Rudd’s election saw Labor reinstate anticipatory aid to the tune of $6.2 billion over 13 years for the ‘New Car Plan for a Greener Future’. Designed to encourage the industry to focus on low-emission vehicles, it was a complete failure.

Gillard axed the green car fund in 2011. But I don’t hear anybody crying about Gillard’s role in ending the industry.

Abbott’s 2013 Coalition axed it outright in 2014, citing liberal orthodoxy and, in my opinion, the smart option. Governments are inherently bad at picking winners, particularly Labor governments. Of course, the leftist narrative puts all the blame on Abbott, but the industry knew the public teat was drying up despite their best efforts to keep the subsidies flowing.

The end came swiftly. There were bipartisan fingerprints everywhere. As I argued in 2021, this wasn’t ideological purity but pragmatism wrestling policy inertia. Short-term governments inherit legacies that resist one-term overhauls, from the tariff entrenchment of the 1920s through to WTO compliance in the 1990s.
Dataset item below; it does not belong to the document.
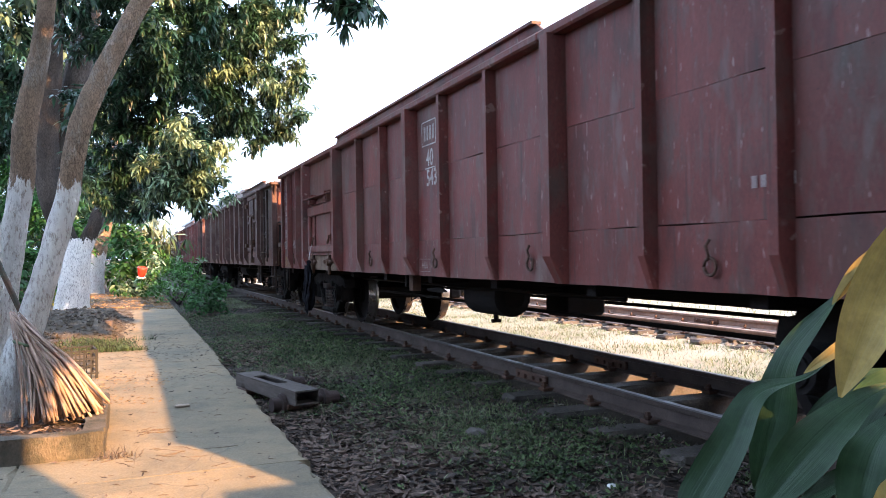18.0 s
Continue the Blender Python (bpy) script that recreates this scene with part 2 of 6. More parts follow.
M = {
    "paint": material("oxide_red_wagon_paint", (0.172, 0.041, 0.033), (0.116, 0.034, 0.029), 0.55, 0, 1.6, 70, 0.12, 0.3, stain=(0.100, 0.072, 0.060), stretch=(1, 1.6, 0.55)),
    "paint_dark": material("old_oxide_red_wagon_paint", (0.165, 0.041, 0.030), (0.105, 0.032, 0.026), 0.55, 0, 1.6, 70, 0.12, 0.3, stain=(0.100, 0.070, 0.058), stretch=(1, 1.6, 0.55)),
    # lighter red for sun-facing ends: sunlight put into the worn paint
    "faded": material("sunlit_faded_red_paint", (0.215, 0.056, 0.036), (0.150, 0.042, 0.029), 0.7, 0, 3.0, 60, 0.2, 0.3, stain=(0.24, 0.115, 0.085), stretch=(1.5, 1, 0.5)),
    "paint_dull": material("weathered_brown_wagon_paint", (0.104, 0.048, 0.040), (0.064, 0.036, 0.031), 0.6, 0, 1.8, 60, 0.2, 0.25, stain=(0.125, 0.098, 0.080), stretch=(1, 2.2, 0.5), stainmix=(0.55, 0.75)),
    "sill": material("dusty_bare_lower_plate", (0.135, 0.055, 0.042), (0.090, 0.040, 0.032), 0.7, 0, 2.0, 60, 0.15, 0.3, stain=(0.145, 0.088, 0.066), stretch=(1, 1.5, 0.7)),
    "frame": material("grimy_black_underframe", (0.009, 0.008, 0.008), (0.017, 0.013, 0.012), 0.85, 0, 3, 60, 0.2, 0.15),
    "cast": material("dusty_cast_bogie_steel", (0.018, 0.015, 0.014), (0.010, 0.009, 0.009), 0.85, 0, 5, 70, 0.25, 0.15),
    "tan": material("dusty_tan_plate", (0.195, 0.140, 0.098), (0.125, 0.085, 0.062), 0.8, 0, 2.5, 60, 0.2, 0.25, stain=(0.10, 0.062, 0.046), stretch=(1, 1.5, 0.6)),
    # dark brown for sooty steel, and for shade painted on ladder and end sheet
    "grimy": material("soot_and_shade_brown_steel", (0.050, 0.032, 0.027), (0.028, 0.020, 0.018), 0.8, 0, 3, 60, 0.25, 0.25, stain=(0.085, 0.060, 0.048)),
    "tread": material("polished_wheel_tread", (0.45, 0.42, 0.40), (0.30, 0.27, 0.25), 0.28, 1.0, 8, 80, 0.05),
    "rust": material("rusty_steel", (0.115, 0.060, 0.040), (0.070, 0.042, 0.032), 0.8, 0.1, 6, 80, 0.25, 0.3),
    "railside": material("rusty_rail_side", (0.085, 0.062, 0.052), (0.055, 0.040, 0.034), 0.75, 0.2, 5, 80, 0.2, 0.3),
    "railtop": material("worn_rail_head", (0.100, 0.084, 0.075), (0.060, 0.050, 0.045), 0.55, 0.25, 6, 60, 0.05),
    "marker": material("yellow_marker_plate", (0.75, 0.32, 0.04), (0.6, 0.22, 0.03), 0.5),
    "stencil": material("worn_white_stencil_paint", (0.48, 0.46, 0.43), (0.33, 0.29, 0.27), 0.7, 0, 9, 90, 0.05, stain=(0.20, 0.10, 0.09), stainmix=(0.50, 0.68)),
    "stencil_faint": material("faded_stencil_paint", (0.33, 0.27, 0.25), (0.20, 0.13, 0.12), 0.75, 0, 9, 90, 0.05, stain=(0.15, 0.06, 0.055), stainmix=(0.48, 0.66)),
    "stencil_yellow": material("worn_yellow_stencil_paint", (0.42, 0.29, 0.14), (0.24, 0.14, 0.08), 0.75, 0, 9, 90, 0.05, stain=(0.16, 0.06, 0.05), stainmix=(0.52, 0.70)),
    "concrete": material("pale_path_concrete", (0.258, 0.203, 0.128), (0.184, 0.160, 0.116), 0.9, 0, 1.1, 90, 0.6, 0.15, stain=(0.112, 0.106, 0.083), stainmix=(0.49, 0.74)),
    "kerb": material("stained_planter_concrete", (0.140, 0.118, 0.090), (0.075, 0.066, 0.052), 0.92, 0, 3, 70, 0.8, 0.2, stain=(0.055, 0.052, 0.042), stretch=(1, 1, 0.6), stainmix=(0.45, 0.62)),
    "sleeper": material("grimy_sleeper", (0.080, 0.070, 0.061), (0.045, 0.039, 0.034), 0.95, 0, 4, 60, 0.6, 0.2, stain=(0.095, 0.080, 0.066), each=0.3),
    "soil": material("dusty_dark_soil", (0.055, 0.043, 0.036), (0.032, 0.026, 0.023), 0.95, 0, 1.5, 55, 1.0, 0.15, stain=(0.082, 0.066, 0.054)),
    "dirt": material("sandy_trodden_dirt", (0.120, 0.098, 0.074), (0.062, 0.052, 0.042), 0.95, 0, 2.2, 60, 1.0, 0.15, stain=(0.220, 0.165, 0.110), stainmix=(0.52, 0.70)),
    "stone": material("grey_stone", (0.125, 0.110, 0.098), (0.070, 0.061, 0.054), 0.9, 0, 7, 80, 0.5, 0.2, each=0.3),
    "gravel": material("grey_ballast_stone", (0.20, 0.180, 0.160), (0.11, 0.100, 0.090), 0.9, 0, 7, 80, 0.4, 0.2, island=0.4),
    "bark": material("grey_brown_bark", (0.380, 0.255, 0.165), (0.220, 0.155, 0.108), 0.9, 0, 3.2, 48, 1.0, 0.2, stain=(0.33, 0.29, 0.24), stretch=(1, 1, 0.45)),
    "darkbark": material("dark_bark", (0.085, 0.066, 0.052), (0.045, 0.036, 0.030), 0.9, 0, 4, 36, 1.0, 0.2, stretch=(1, 1, 0.45)),
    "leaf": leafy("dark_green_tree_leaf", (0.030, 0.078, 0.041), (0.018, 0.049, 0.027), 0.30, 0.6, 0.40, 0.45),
    # lit copy of the leaf: sunlight put into a paler yellow-green
    "leaf_lit": leafy("sunlit_pale_leaf", (0.250, 0.335, 0.205), (0.140, 0.205, 0.105), 0.30, 0.5, 0.45, 0.35),
    "shrub": leafy("deep_green_shrub_leaf", (0.045, 0.125, 0.034), (0.028, 0.082, 0.026), 0.35, 0.5, 0.6, 0.2),
    "fresh": leafy("fresh_green_leaf", (0.070, 0.180, 0.038), (0.040, 0.115, 0.026), 0.35, 0.5, 0.55, 0.25),
    "siding": material("pale_rusty_siding_rail", (0.30, 0.215, 0.165), (0.20, 0.140, 0.110), 0.8, 0, 5, 80, 0.2, 0.3),
    "weed": leafy("bright_green_weed", (0.085, 0.120, 0.050), (0.045, 0.068, 0.030), 0.35, 0.9, 0.6, 0.2),
    "grass": leafy("trodden_grass_blade", (0.190, 0.222, 0.115), (0.110, 0.125, 0.066), 0.35, 0.5, 0.6, 0.2),
    "drygrass": leafy("dry_straw_grass", (0.27, 0.310, 0.225), (0.140, 0.190, 0.105)),
    "litter": leafy("fallen_dry_leaf", (0.125, 0.088, 0.068), (0.048, 0.034, 0.027), 0.1, 0.9, 0.75),
    # lit copy of the litter leaf: sunlight put into a brighter tan
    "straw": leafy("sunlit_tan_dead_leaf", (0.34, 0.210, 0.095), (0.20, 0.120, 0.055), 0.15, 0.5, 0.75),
    "card": material("tan_crumpled_card", (0.36, 0.29, 0.22), (0.24, 0.19, 0.14), 0.85),
    "frond": material("dry_palm_rib", (0.40, 0.290, 0.230), (0.24, 0.165, 0.125), 0.75, 0, 7, 60, 0.3, 0.25, stretch=(1, 1, 0.3), each=0.35),
    "twig": material("dry_brown_twig", (0.17, 0.115, 0.070), (0.09, 0.060, 0.040), 0.85),
    "tie": material("green_twine", (0.11, 0.15, 0.085), None, 0.9),
    "crate": material("dark_plastic_crate", (0.014, 0.012, 0.012), None, 0.6),
    "cloth": material("black_cloth", (0.0065, 0.007, 0.009), (0.012, 0.012, 0.015), 0.9, 0, 5, 90, 0.3, 0.08),
    "string": material("white_string", (0.6, 0.58, 0.55), None, 0.8),
    "wood": material("grimy_grey_steel_beam", (0.105, 0.090, 0.078), (0.068, 0.058, 0.052), 0.85, 0, 4, 50, 0.3, 0.2, stretch=(1, 0.2, 1)),
    "plank": material("rusty_painted_plank", (0.20, 0.12, 0.085), (0.10, 0.13, 0.11), 0.8, 0, 5, 50, 0.3),
    "paper": material("white_scrap", (0.72, 0.71, 0.68), (0.6, 0.58, 0.54), 0.8),
    "red": material("red_plastic", (0.72, 0.045, 0.02), (0.6, 0.035, 0.02), 0.45),
    "yellowflower": leafy("yellow_flower", (0.75, 0.50, 0.03), (0.6, 0.40, 0.03)),
    "roofwhite": material("pale_metal_roof", (0.62, 0.64, 0.67), (0.48, 0.50, 0.53), 0.6),
    "brick": material("old_brick", (0.150, 0.105, 0.082), (0.095, 0.072, 0.060), 0.9, 0, 8, 70, 0.5, each=0.3),
}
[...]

Hastie’s nostalgia resurrects car making as a ‘sovereign revival’. We exited the industry because of high costs in a small market amidst global competition. These haven’t vanished.

Yet history proves that we cannot ignore geopolitical realities.

Australia’s history proves that sovereign strength comes from pragmatic adaptation, not ideological purity. Economic liberalism posits that governments should not make what businesses can do more efficiently. The car manufacturing industry in Australia couldn’t make cars efficiently, so there is a role for government to play. In particular, when our national security is at stake.

Clearly, Hastie is on to something the ideologues can’t comprehend.